• [Given problem]: Repeat the listing that follows, character for character, minus the pictures.
+--
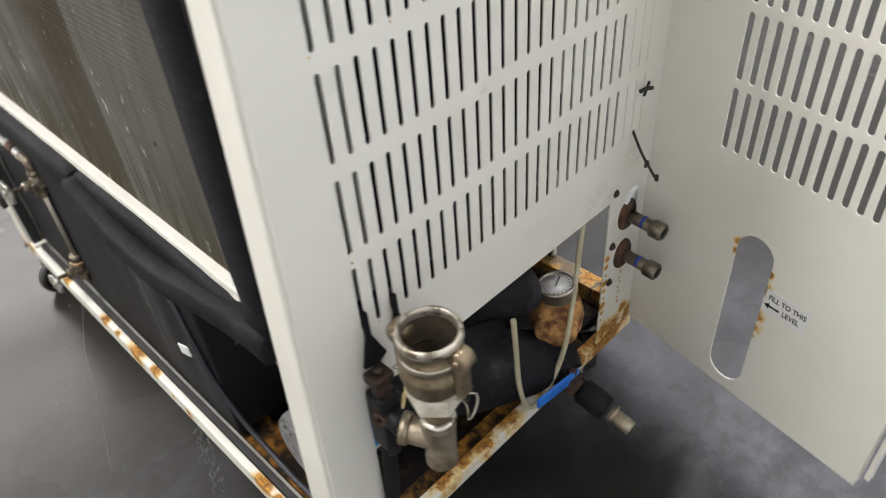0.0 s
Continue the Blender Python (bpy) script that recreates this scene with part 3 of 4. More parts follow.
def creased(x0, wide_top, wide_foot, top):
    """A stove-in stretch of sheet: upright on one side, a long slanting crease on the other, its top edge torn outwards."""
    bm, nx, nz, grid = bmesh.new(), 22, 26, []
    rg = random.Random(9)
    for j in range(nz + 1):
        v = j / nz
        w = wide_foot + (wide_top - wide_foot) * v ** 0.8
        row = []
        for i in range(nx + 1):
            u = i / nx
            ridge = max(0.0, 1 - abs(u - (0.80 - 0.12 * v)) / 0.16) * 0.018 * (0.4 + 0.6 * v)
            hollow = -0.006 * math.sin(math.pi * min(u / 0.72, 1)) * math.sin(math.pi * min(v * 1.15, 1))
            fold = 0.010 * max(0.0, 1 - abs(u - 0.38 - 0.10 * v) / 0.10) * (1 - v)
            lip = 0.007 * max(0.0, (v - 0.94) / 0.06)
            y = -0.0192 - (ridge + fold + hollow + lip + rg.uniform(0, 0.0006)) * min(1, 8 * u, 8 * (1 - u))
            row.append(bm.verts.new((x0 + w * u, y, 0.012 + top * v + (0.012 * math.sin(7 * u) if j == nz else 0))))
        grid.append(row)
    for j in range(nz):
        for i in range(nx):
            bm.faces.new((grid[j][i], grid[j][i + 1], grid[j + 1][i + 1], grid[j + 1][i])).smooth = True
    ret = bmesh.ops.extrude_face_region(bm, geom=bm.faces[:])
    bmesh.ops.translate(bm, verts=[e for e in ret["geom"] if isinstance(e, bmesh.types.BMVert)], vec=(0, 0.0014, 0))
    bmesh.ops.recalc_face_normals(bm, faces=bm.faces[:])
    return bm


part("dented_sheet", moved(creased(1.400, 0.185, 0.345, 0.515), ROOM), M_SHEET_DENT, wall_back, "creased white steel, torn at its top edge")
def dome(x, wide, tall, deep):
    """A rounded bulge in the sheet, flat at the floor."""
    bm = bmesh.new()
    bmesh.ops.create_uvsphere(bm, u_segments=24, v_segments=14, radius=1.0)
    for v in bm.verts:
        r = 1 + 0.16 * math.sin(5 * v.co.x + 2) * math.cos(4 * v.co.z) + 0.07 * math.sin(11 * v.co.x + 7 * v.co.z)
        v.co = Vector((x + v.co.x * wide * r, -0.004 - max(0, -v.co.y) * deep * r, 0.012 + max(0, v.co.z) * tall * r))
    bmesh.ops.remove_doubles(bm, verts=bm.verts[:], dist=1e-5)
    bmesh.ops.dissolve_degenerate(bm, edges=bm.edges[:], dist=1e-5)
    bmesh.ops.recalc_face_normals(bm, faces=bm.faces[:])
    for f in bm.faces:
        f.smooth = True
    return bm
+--
• [Response to this exercise]:
0.0 s
Continue the Blender Python (bpy) script that recreates this scene with part 3 of 4. More parts follow.
def creased(x0, wide_top, wide_foot, top):
    """A stove-in stretch of sheet: upright on one side, a long slanting crease on the other, its top edge torn outwards."""
    bm, nx, nz, grid = bmesh.new(), 22, 26, []
    rg = random.Random(9)
    for j in range(nz + 1):
        v = j / nz
        w = wide_foot + (wide_top - wide_foot) * v ** 0.8
        row = []
        for i in range(nx + 1):
            u = i / nx
            ridge = max(0.0, 1 - abs(u - (0.80 - 0.12 * v)) / 0.16) * 0.018 * (0.4 + 0.6 * v)
            hollow = -0.006 * math.sin(math.pi * min(u / 0.72, 1)) * math.sin(math.pi * min(v * 1.15, 1))
            fold = 0.010 * max(0.0, 1 - abs(u - 0.38 - 0.10 * v) / 0.10) * (1 - v)
            lip = 0.007 * max(0.0, (v - 0.94) / 0.06)
            y = -0.0192 - (ridge + fold + hollow + lip + rg.uniform(0, 0.0006)) * min(1, 8 * u, 8 * (1 - u))
            row.append(bm.verts.new((x0 + w * u, y, 0.012 + top * v + (0.012 * math.sin(7 * u) if j == nz else 0))))
        grid.append(row)
    for j in range(nz):
        for i in range(nx):
            bm.faces.new((grid[j][i], grid[j][i + 1], grid[j + 1][i + 1], grid[j + 1][i])).smooth = True
    ret = bmesh.ops.extrude_face_region(bm, geom=bm.faces[:])
    bmesh.ops.translate(bm, verts=[e for e in ret["geom"] if isinstance(e, bmesh.types.BMVert)], vec=(0, 0.0014, 0))
    bmesh.ops.recalc_face_normals(bm, faces=bm.faces[:])
    return bm


part("dented_sheet", moved(creased(1.400, 0.185, 0.345, 0.515), ROOM), M_SHEET_DENT, wall_back, "creased white steel, torn at its top edge")
def dome(x, wide, tall, deep):
    """A rounded bulge in the sheet, flat at the floor."""
    bm = bmesh.new()
    bmesh.ops.create_uvsphere(bm, u_segments=24, v_segments=14, radius=1.0)
    for v in bm.verts:
        r = 1 + 0.16 * math.sin(5 * v.co.x + 2) * math.cos(4 * v.co.z) + 0.07 * math.sin(11 * v.co.x + 7 * v.co.z)
        v.co = Vector((x + v.co.x * wide * r, -0.004 - max(0, -v.co.y) * deep * r, 0.012 + max(0, v.co.z) * tall * r))
    bmesh.ops.remove_doubles(bm, verts=bm.verts[:], dist=1e-5)
    bmesh.ops.dissolve_degenerate(bm, edges=bm.edges[:], dist=1e-5)
    bmesh.ops.recalc_face_normals(bm, faces=bm.faces[:])
    for f in bm.faces:
        f.smooth = True
    return bm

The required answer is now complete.